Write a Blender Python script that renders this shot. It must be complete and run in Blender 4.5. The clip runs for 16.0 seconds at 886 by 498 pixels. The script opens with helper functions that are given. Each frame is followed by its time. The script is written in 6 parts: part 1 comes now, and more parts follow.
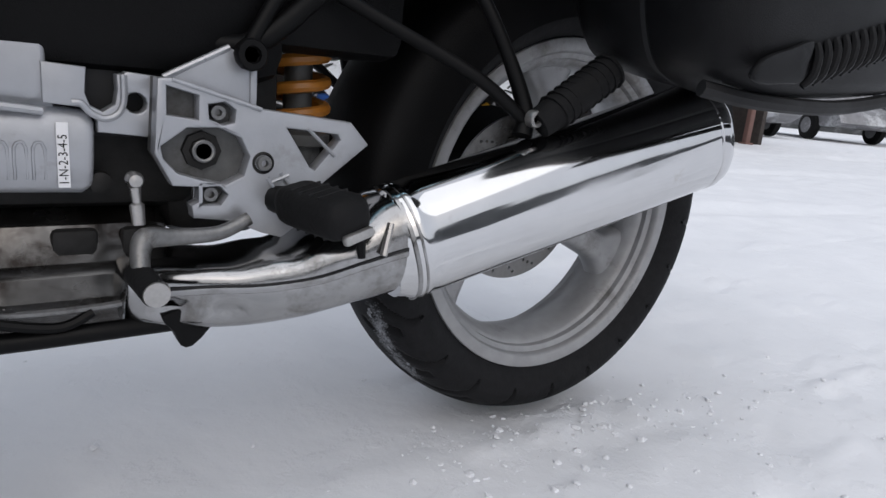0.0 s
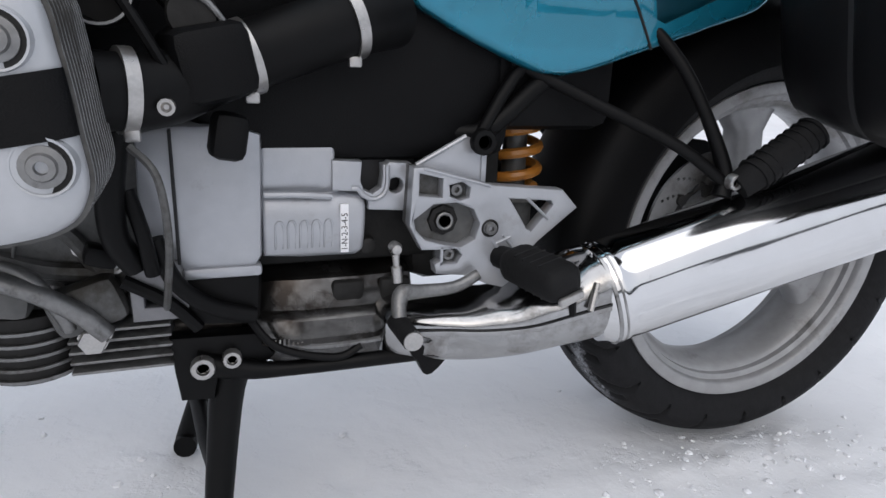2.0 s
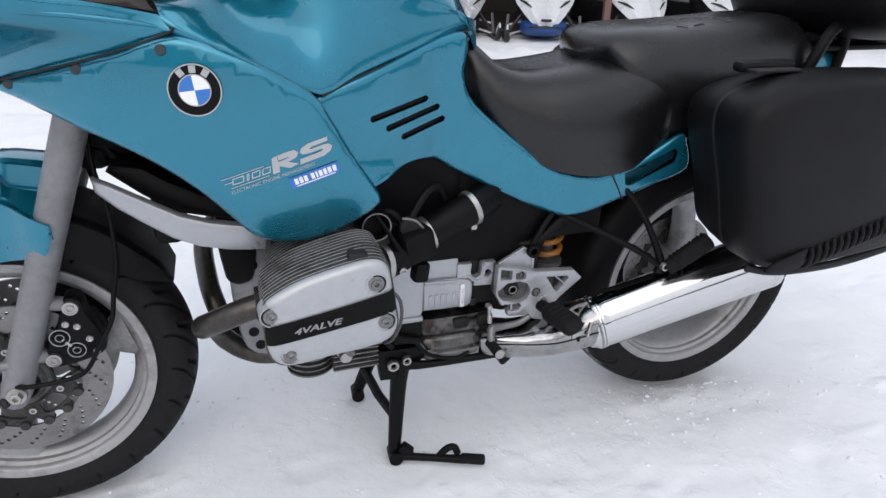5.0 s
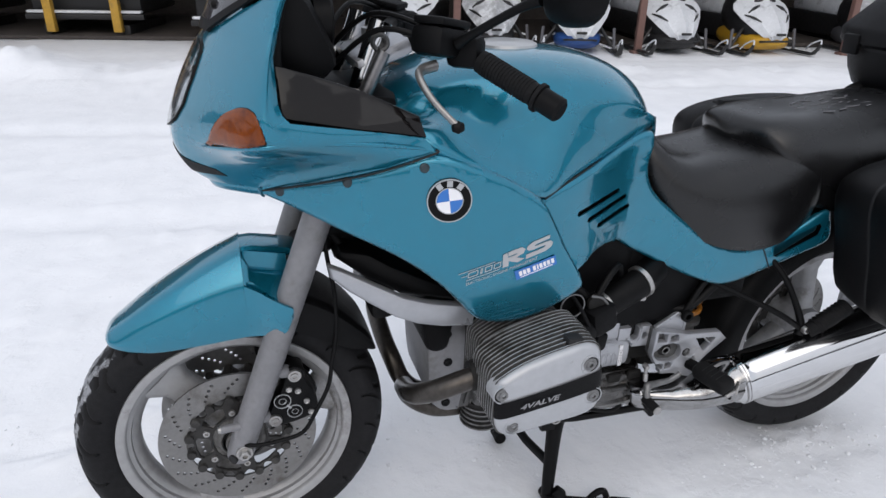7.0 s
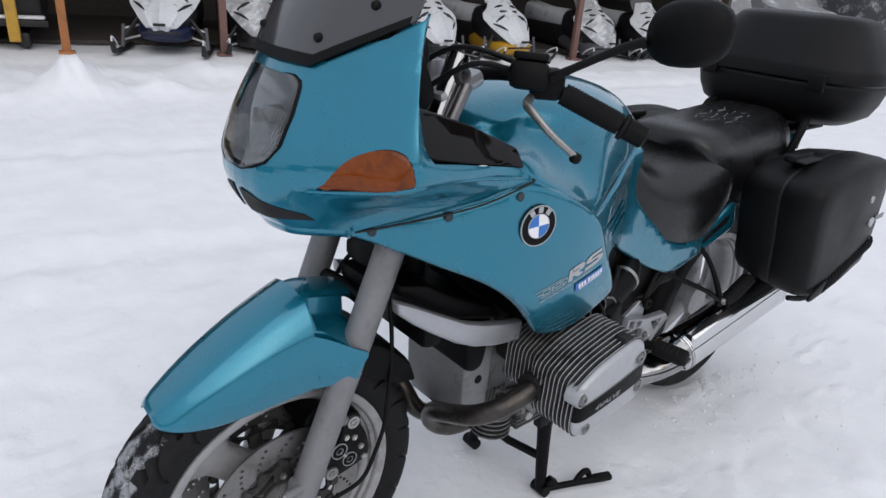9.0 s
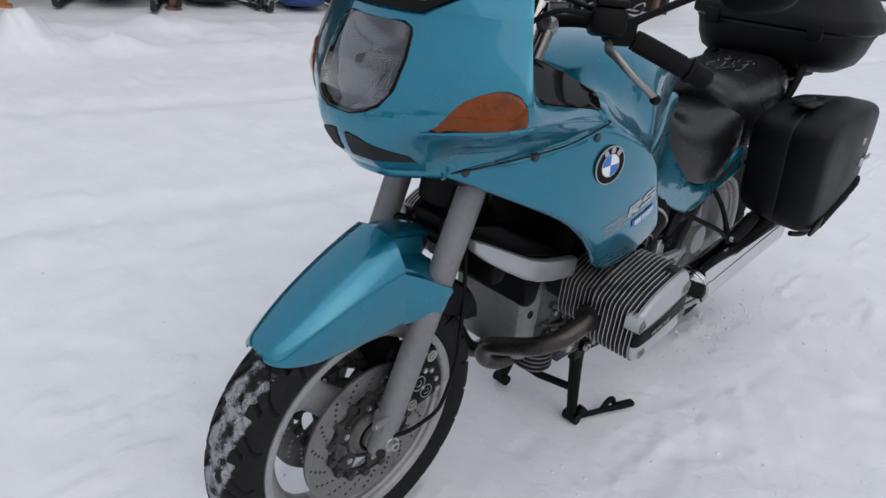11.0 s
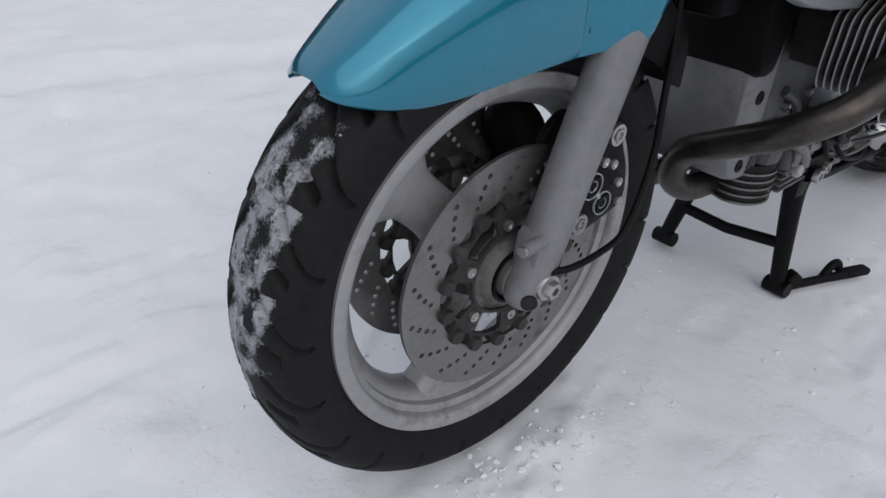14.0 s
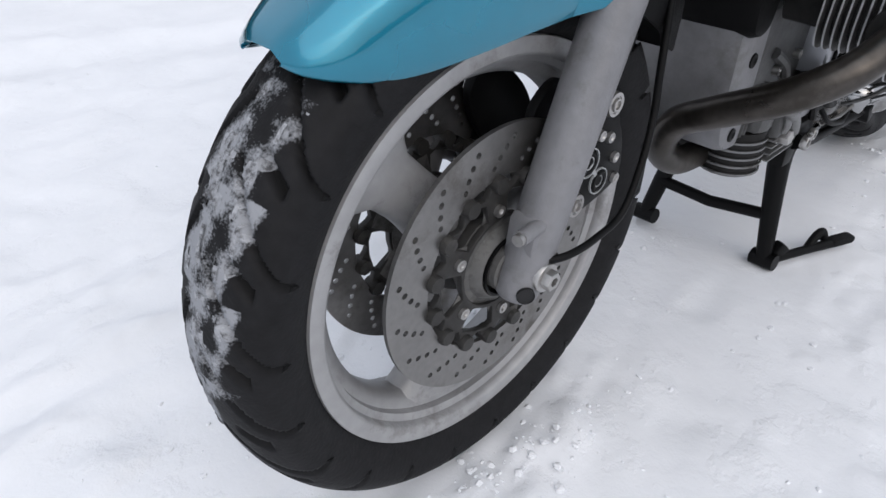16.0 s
· · · · ·
INSTRUCTION:
In the copy, include no pictures; restate the listing above exactly.

SOLUTION FOR THIS PROBLEM:
Write a Blender Python script that renders this shot. It must be complete and run in Blender 4.5. The clip runs for 16.0 seconds at 886 by 498 pixels. The script opens with helper functions that are given. Each frame is followed by its time. The script is written in 6 parts: part 1 comes now, and more parts follow.
0.0 s
2.0 s
5.0 s
7.0 s
9.0 s
11.0 s
14.0 s
16.0 s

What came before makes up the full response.